In Summary
  • Prosecutors had asked Judge Victor Marrero to sentence Baktash to life in prison in response to his guilty plea 10 months ago.
  • Baktash could actually end up serving less than 20 years, defence attorney George Goltzer suggested following Friday's court session.
  • Baktash will be deported to Kenya upon his eventual release from a penitentiary in the US.
  • Baktash rose in court to offer apologies for his violations of US law.

The 25-year prison term given to Baktash Akasha on Friday would likely have been more severe had the presiding US judge not taken account of mitigating factors cited by the confessed drug lord and his defence attorney.

Prosecutors had asked Judge Victor Marrero to sentence Baktash to life in prison in response to his guilty plea 10 months ago.

CRIMES

He had admitted committing numerous drug-related crimes as well as obstructing justice by bribing several Kenyan officials.

Baktash could actually end up serving less than 20 years, defence attorney George Goltzer suggested following Friday's court session.

The 42-year-old Kenyan could receive a potential reduction of more than three years for good behaviour in prison, in addition to being credited for the two-and-a-half years he has spent in a New York detention centre.

Baktash will be deported to Kenya upon his eventual release from a penitentiary in the US.

His destination in the US prison system is not yet known, but an aide to Mr Goltzer said that “deportable aliens” such as Baktash are sometimes sent to a privately-run Moshannon Valley Correctional Institution in the state of Pennsylvania where inmates are housed in dormitories.

USD 100,000 FINE

Baktash was also slapped with a $100,000 (Sh10 million) fine as part of the punishment meted out by Judge Marrero.

“This case presents the court with some unique circumstances” that present “especially hard choices,” the federal judge said near the close of Friday's 75-minute sentencing session.

He observed that Baktash had sought to smuggle large quantities of heroin into the US.

The elder Akasha brother also owned he used multiple firearms, and engaged in “corruption of government institutions” in Kenya, Judge Marrero added.

But echoing an argument made by defence attorney George Goltzer, the judge added that Baktash's plan to ship heroin into the US had not been “fully consummated.”

There was also no indication that his weapons, including machine guns, were used directly in connection with the heroin smuggling plot, Judge Marrero said.

SUPPLY HEROIN

He further noted that Baktash had agreed to supply heroin to the US market at the instigation of a US undercover agent who was posing as a Colombian drug dealer.

Judge Marrero took note of Mr Goltzer's contention that Baktash was ensnared via a “sting operation.”

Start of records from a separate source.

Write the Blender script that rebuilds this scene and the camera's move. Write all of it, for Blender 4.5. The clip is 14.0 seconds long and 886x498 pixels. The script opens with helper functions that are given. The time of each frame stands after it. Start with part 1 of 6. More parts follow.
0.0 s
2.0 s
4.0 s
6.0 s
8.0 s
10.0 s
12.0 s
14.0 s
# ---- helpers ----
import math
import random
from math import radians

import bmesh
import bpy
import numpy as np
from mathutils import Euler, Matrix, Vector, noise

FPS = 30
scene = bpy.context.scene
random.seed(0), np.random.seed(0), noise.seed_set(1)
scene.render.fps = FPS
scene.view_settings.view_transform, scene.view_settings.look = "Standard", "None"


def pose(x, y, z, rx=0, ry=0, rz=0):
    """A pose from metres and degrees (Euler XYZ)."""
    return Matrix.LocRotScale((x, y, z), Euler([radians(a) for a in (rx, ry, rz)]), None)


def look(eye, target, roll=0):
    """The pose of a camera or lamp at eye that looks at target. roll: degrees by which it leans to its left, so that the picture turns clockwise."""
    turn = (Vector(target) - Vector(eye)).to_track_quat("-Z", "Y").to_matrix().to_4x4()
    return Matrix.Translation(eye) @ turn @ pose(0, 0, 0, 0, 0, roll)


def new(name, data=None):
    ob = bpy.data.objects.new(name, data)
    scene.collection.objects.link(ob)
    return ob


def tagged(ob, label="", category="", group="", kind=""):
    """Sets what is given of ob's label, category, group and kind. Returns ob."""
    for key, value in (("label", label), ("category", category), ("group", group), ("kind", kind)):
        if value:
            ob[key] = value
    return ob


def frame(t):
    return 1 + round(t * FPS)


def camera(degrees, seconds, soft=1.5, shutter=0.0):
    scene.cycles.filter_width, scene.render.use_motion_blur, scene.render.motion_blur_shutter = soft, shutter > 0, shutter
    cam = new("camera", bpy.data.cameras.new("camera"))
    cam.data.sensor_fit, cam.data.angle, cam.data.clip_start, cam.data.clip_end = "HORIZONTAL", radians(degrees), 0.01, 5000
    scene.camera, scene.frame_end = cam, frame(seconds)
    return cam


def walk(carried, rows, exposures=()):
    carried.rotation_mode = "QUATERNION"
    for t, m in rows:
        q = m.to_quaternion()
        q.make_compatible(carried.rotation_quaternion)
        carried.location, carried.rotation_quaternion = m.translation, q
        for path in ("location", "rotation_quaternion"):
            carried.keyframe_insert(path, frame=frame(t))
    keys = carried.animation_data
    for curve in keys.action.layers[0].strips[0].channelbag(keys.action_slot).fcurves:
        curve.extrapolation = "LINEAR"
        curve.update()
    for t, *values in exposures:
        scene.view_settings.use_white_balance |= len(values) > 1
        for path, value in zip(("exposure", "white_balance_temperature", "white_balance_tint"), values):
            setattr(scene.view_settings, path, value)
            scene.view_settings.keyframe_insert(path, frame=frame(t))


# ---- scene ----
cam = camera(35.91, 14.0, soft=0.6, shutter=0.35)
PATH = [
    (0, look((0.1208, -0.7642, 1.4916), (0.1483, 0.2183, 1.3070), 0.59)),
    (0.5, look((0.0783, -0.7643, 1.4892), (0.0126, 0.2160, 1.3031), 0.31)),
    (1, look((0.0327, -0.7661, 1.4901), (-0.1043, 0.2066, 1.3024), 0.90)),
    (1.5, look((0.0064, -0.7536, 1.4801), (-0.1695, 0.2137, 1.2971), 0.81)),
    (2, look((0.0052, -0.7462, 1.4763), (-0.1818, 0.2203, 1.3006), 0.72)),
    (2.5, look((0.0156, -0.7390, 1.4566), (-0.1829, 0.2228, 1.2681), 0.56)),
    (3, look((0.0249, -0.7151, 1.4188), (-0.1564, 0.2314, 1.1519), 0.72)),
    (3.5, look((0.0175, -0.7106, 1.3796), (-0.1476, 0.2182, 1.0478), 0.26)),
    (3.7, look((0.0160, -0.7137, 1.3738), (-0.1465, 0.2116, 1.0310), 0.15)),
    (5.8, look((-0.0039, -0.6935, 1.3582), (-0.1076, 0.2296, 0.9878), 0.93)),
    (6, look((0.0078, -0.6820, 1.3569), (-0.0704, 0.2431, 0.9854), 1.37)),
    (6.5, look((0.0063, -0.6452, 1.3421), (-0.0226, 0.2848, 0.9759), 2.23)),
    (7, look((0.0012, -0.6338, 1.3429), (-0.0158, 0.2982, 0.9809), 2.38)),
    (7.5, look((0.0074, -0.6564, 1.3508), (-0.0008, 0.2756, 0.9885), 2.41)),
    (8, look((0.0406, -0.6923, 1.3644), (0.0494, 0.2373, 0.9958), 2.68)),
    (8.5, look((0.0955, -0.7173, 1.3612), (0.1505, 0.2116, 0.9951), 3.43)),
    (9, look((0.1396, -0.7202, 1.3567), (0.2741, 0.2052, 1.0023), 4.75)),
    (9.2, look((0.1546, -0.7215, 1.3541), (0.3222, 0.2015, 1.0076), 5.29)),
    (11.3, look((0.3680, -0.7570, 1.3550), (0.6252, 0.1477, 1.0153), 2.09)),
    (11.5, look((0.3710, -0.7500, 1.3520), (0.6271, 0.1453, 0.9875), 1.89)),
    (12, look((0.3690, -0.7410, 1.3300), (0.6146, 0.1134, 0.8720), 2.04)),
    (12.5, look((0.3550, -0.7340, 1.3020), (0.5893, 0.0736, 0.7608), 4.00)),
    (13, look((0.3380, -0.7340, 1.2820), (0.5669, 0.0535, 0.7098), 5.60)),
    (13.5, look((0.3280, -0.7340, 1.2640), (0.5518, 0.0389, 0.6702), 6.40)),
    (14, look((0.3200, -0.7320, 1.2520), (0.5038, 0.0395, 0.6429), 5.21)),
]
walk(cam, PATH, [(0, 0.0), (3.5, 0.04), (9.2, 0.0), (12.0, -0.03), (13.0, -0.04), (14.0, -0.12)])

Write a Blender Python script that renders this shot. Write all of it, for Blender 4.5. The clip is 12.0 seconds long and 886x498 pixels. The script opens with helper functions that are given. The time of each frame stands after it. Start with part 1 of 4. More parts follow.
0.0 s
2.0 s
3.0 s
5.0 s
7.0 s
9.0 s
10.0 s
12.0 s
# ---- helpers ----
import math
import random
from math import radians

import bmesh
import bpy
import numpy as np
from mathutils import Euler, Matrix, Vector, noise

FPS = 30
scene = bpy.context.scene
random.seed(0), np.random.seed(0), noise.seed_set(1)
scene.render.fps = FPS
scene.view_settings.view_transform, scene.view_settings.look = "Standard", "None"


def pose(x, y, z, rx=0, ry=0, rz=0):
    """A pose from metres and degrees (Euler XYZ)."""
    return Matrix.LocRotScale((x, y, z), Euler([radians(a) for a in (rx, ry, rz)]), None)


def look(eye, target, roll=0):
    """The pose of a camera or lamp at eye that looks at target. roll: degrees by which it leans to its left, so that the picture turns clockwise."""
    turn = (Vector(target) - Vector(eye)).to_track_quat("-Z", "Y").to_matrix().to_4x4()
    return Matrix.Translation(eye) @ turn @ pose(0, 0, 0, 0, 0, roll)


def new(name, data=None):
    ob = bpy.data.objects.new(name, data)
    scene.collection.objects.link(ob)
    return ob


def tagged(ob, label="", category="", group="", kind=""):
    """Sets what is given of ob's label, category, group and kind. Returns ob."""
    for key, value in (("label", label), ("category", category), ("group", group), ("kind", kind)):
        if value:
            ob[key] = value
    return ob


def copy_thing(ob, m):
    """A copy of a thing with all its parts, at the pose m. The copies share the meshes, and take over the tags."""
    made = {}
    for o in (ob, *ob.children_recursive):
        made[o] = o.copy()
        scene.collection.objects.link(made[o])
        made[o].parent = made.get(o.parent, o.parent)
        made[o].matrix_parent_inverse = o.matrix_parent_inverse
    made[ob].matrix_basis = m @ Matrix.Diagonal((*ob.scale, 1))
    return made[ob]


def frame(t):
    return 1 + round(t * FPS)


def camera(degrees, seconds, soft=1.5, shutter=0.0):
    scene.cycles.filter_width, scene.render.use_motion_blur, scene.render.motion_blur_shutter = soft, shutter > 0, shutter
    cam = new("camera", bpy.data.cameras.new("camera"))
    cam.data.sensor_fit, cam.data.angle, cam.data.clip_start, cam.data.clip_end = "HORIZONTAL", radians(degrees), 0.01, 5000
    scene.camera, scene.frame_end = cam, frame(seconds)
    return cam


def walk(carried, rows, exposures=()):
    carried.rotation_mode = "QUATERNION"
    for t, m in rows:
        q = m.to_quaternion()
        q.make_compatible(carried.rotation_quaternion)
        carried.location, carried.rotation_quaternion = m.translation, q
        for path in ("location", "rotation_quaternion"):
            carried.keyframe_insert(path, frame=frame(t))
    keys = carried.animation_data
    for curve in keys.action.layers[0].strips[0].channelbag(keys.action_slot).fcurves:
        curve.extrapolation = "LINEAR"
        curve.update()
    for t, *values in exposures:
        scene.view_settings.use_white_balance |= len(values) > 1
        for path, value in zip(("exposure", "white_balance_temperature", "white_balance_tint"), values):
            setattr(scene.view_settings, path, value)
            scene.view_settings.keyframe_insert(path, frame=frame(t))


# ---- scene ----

Despite the prosecution's failure to win a maximum sentence, the top prosecutor for the Manhattan Federal Court district depicted the outcome as a victory for US law enforcement.

“Akasha was once one of the world’s most prolific and violent drug traffickers, but today’s significant sentence of 25 years in prison all but guarantees he will never profit from the illicit drug trade again,” said US attorney Geoffrey Berman.

“Akasha, along with his brother, ensured that their enterprise operated with impunity for nearly 20 years by eliminating and intimidating rival drug traffickers with violence and murder, and bribing Kenyan government officials to avoid extradition to the US,” Mr Berman added.

In a direct attempt to persuade Judge Marrero to act with “mercy,” Baktash rose in court to offer apologies for his violations of US law.

GUILTY

“I am truly guilty of these crimes, and I stand ashamed,” he said while reading from a written statement he had prepared.

“I only have myself to blame,” Baktash added, his voice quavering at times during his five-minute plea for a sentence closer to a 10-year minimum term than to the maximum of life behind bars. “I need to change who I am as a person,” he added, his chin slumping toward the neckline of his beige prison uniform.